## What is asked
Restate each of the lines given below, word for word.

======== Data excerpt ========

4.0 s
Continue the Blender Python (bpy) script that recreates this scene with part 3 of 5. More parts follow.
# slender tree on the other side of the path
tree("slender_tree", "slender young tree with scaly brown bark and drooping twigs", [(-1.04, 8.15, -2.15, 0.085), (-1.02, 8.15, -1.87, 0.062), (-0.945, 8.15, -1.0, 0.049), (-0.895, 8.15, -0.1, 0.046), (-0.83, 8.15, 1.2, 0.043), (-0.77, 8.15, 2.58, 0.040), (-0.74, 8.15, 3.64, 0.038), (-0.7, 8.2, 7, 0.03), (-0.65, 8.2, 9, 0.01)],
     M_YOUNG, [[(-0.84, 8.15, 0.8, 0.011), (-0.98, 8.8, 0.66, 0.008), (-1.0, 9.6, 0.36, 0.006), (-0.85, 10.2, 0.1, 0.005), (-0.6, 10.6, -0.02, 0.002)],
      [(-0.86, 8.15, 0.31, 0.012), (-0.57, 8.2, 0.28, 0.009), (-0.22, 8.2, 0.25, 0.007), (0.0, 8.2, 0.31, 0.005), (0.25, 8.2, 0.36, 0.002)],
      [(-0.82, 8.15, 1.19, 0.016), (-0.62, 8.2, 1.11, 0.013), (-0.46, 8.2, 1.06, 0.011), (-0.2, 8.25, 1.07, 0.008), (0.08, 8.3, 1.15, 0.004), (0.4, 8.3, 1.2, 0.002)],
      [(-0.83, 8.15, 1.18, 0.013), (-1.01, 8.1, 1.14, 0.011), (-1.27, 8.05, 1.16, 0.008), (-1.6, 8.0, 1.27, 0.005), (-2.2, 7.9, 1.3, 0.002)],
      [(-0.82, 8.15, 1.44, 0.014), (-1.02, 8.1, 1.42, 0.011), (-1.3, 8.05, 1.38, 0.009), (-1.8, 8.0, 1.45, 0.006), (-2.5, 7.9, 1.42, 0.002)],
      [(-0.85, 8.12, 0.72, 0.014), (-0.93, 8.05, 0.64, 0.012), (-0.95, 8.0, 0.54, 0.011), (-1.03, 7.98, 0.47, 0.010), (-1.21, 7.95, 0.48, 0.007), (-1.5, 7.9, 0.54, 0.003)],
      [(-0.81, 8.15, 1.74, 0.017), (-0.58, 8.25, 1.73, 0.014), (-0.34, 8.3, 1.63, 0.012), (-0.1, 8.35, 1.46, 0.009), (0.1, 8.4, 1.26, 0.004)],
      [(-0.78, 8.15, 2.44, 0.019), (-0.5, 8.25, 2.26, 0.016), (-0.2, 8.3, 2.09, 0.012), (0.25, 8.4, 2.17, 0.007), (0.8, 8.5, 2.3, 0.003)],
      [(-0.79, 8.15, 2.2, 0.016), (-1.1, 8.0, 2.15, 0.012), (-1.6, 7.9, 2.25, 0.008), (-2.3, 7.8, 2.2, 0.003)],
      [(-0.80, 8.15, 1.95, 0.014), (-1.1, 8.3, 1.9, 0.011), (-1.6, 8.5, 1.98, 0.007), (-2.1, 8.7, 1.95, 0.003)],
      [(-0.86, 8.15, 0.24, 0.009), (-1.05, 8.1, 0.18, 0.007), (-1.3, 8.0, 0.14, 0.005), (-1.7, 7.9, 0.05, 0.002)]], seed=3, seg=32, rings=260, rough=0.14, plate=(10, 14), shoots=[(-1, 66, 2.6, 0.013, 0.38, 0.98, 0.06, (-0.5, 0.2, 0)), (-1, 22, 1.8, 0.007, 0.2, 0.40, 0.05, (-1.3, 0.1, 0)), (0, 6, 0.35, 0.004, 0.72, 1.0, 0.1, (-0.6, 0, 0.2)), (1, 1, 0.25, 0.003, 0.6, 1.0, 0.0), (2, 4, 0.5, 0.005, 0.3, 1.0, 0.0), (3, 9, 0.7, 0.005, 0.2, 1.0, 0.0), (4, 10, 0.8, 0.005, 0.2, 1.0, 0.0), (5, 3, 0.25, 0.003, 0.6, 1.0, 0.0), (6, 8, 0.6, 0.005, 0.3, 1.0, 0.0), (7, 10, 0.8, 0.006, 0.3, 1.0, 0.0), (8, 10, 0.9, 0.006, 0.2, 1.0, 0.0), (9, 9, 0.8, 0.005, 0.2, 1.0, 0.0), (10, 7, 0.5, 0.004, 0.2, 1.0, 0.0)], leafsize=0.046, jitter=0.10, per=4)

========

## Answer below
4.0 s
Continue the Blender Python (bpy) script that recreates this scene with part 3 of 5. More parts follow.
# slender tree on the other side of the path
tree("slender_tree", "slender young tree with scaly brown bark and drooping twigs", [(-1.04, 8.15, -2.15, 0.085), (-1.02, 8.15, -1.87, 0.062), (-0.945, 8.15, -1.0, 0.049), (-0.895, 8.15, -0.1, 0.046), (-0.83, 8.15, 1.2, 0.043), (-0.77, 8.15, 2.58, 0.040), (-0.74, 8.15, 3.64, 0.038), (-0.7, 8.2, 7, 0.03), (-0.65, 8.2, 9, 0.01)],
     M_YOUNG, [[(-0.84, 8.15, 0.8, 0.011), (-0.98, 8.8, 0.66, 0.008), (-1.0, 9.6, 0.36, 0.006), (-0.85, 10.2, 0.1, 0.005), (-0.6, 10.6, -0.02, 0.002)],
      [(-0.86, 8.15, 0.31, 0.012), (-0.57, 8.2, 0.28, 0.009), (-0.22, 8.2, 0.25, 0.007), (0.0, 8.2, 0.31, 0.005), (0.25, 8.2, 0.36, 0.002)],
      [(-0.82, 8.15, 1.19, 0.016), (-0.62, 8.2, 1.11, 0.013), (-0.46, 8.2, 1.06, 0.011), (-0.2, 8.25, 1.07, 0.008), (0.08, 8.3, 1.15, 0.004), (0.4, 8.3, 1.2, 0.002)],
      [(-0.83, 8.15, 1.18, 0.013), (-1.01, 8.1, 1.14, 0.011), (-1.27, 8.05, 1.16, 0.008), (-1.6, 8.0, 1.27, 0.005), (-2.2, 7.9, 1.3, 0.002)],
      [(-0.82, 8.15, 1.44, 0.014), (-1.02, 8.1, 1.42, 0.011), (-1.3, 8.05, 1.38, 0.009), (-1.8, 8.0, 1.45, 0.006), (-2.5, 7.9, 1.42, 0.002)],
      [(-0.85, 8.12, 0.72, 0.014), (-0.93, 8.05, 0.64, 0.012), (-0.95, 8.0, 0.54, 0.011), (-1.03, 7.98, 0.47, 0.010), (-1.21, 7.95, 0.48, 0.007), (-1.5, 7.9, 0.54, 0.003)],
      [(-0.81, 8.15, 1.74, 0.017), (-0.58, 8.25, 1.73, 0.014), (-0.34, 8.3, 1.63, 0.012), (-0.1, 8.35, 1.46, 0.009), (0.1, 8.4, 1.26, 0.004)],
      [(-0.78, 8.15, 2.44, 0.019), (-0.5, 8.25, 2.26, 0.016), (-0.2, 8.3, 2.09, 0.012), (0.25, 8.4, 2.17, 0.007), (0.8, 8.5, 2.3, 0.003)],
      [(-0.79, 8.15, 2.2, 0.016), (-1.1, 8.0, 2.15, 0.012), (-1.6, 7.9, 2.25, 0.008), (-2.3, 7.8, 2.2, 0.003)],
      [(-0.80, 8.15, 1.95, 0.014), (-1.1, 8.3, 1.9, 0.011), (-1.6, 8.5, 1.98, 0.007), (-2.1, 8.7, 1.95, 0.003)],
      [(-0.86, 8.15, 0.24, 0.009), (-1.05, 8.1, 0.18, 0.007), (-1.3, 8.0, 0.14, 0.005), (-1.7, 7.9, 0.05, 0.002)]], seed=3, seg=32, rings=260, rough=0.14, plate=(10, 14), shoots=[(-1, 66, 2.6, 0.013, 0.38, 0.98, 0.06, (-0.5, 0.2, 0)), (-1, 22, 1.8, 0.007, 0.2, 0.40, 0.05, (-1.3, 0.1, 0)), (0, 6, 0.35, 0.004, 0.72, 1.0, 0.1, (-0.6, 0, 0.2)), (1, 1, 0.25, 0.003, 0.6, 1.0, 0.0), (2, 4, 0.5, 0.005, 0.3, 1.0, 0.0), (3, 9, 0.7, 0.005, 0.2, 1.0, 0.0), (4, 10, 0.8, 0.005, 0.2, 1.0, 0.0), (5, 3, 0.25, 0.003, 0.6, 1.0, 0.0), (6, 8, 0.6, 0.005, 0.3, 1.0, 0.0), (7, 10, 0.8, 0.006, 0.3, 1.0, 0.0), (8, 10, 0.9, 0.006, 0.2, 1.0, 0.0), (9, 9, 0.8, 0.005, 0.2, 1.0, 0.0), (10, 7, 0.5, 0.004, 0.2, 1.0, 0.0)], leafsize=0.046, jitter=0.10, per=4)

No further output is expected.